È vero che i ragazzi della “generazione Z” sono sempre appiccicati al cellulare e sconnessi da quello che li circonda? “In realtà questo pensiero potrebbe non essere un pregiudizio; io stessa, e me ne vergogno un po’, sto tre o quattro ore al giorno davanti allo smartphone… Ma credo che i social o i prodotti del web non siano da demonizzare tout court. Anzi, possono veicolare messaggi positivi. Ovvio bisogna sempre stare all’occhio e assumere un atteggiamento vigile e consapevole”. Il web si trasforma per Matilde in un mezzo comunicativo diretto dove esprimere le sue riflessioni, le sue idee e magari raggiungere persone che altrimenti non raggiungerebbe.

Attivismo

“Ho iniziato ad avvicinarmi al termine attivismo quando avevo 13 anni, mi iscrissi al Comitato Sciopero per il clima. All’epoca c’era una energia vulcanica in questo movimento, energia che purtroppo è un po’ scemata negli anni: stentiamo a portare avanti le nostre idee perché molti dei ragazzi che hanno creato il movimento oggi sono all’università e il loro tempo è diminuito; non abbiamo ‘formato’ ragazzi più giovani e poi è frustrante mandare avanti un gruppo quando le istituzioni non ti ascoltano. Prima del 2020 organizzavamo manifestazioni in piazza, sit-in, scrivevo articoli per la GISO Ticino…”. Per Matilde l’attivismo significa esprimere le proprie idee per creare un futuro migliore: “La forza è unirsi e andare nella stessa direzione, perché meglio di così, si può!”.

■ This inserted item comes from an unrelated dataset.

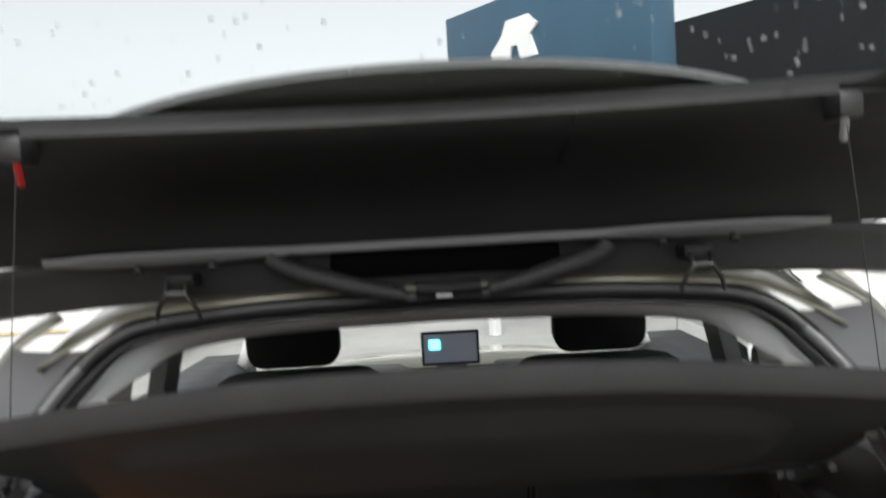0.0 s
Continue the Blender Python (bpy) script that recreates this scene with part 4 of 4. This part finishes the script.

© Ti-Press / Pablo Gianinazzi

Educazione all’affettività e sessuale

La parola ansia fa parte del nostro oggi e anche i giovani non ne sono immuni. “Se penso agli ultimi avvenimenti riguardo a violenze sessuali perpetrate da giovani ragazzi mi vengono i brividi. Penso che non sia solo colpa dei giovani, ma anche del sistema, di una mancata istruzione, per esempio di educazione sessuale ma anche e soprattutto di educazione all’affettività”. Non basta conoscere le precauzioni da usare per proteggersi da gravidanze indesiderate o da malattie trasmissibili sessualmente, bisogna approfondire e non aver paura di parlare di un tema che oggi ci permette di esistere. “Ho avuto la fortuna di avere un docente alle scuole medie che ci ha introdotto e approfondito questi temi, senza tabù, prediligendo un approccio semplice ma autentico. Lo stesso atteggiamento che ho quando partecipo al podcast ‘Sex Box’ (RSI). Lì abbiamo l’opportunità di conoscere, chiedere, confrontarci, per conoscere e di riflesso conoscerci meglio”.

E poi arriva la musica…

Matilde, non solo cantava prima di camminare ma, a sette anni, è una delle voci bianche Clairière del Conservatorio della Svizzera italiana. Nota dopo nota compone brani suoi, l’ultimo uscito quest’anno è “Sguardi”. “Mi sono ispirata al naufragio di Cutro del febbraio del 2023 in cui sono morte 95 persone. Ho cercato di raccontare la vicenda da vari punti di vista, anche grazie ai racconti di amici che hanno intrapreso un viaggio in mare come quelle anime che ora non ci sono più. So che tutti non la pensano come me, ma trovo sia fondamentale avere una comunicazione limpida per trovare un punto di incontro e magari cambiare prospettiva”.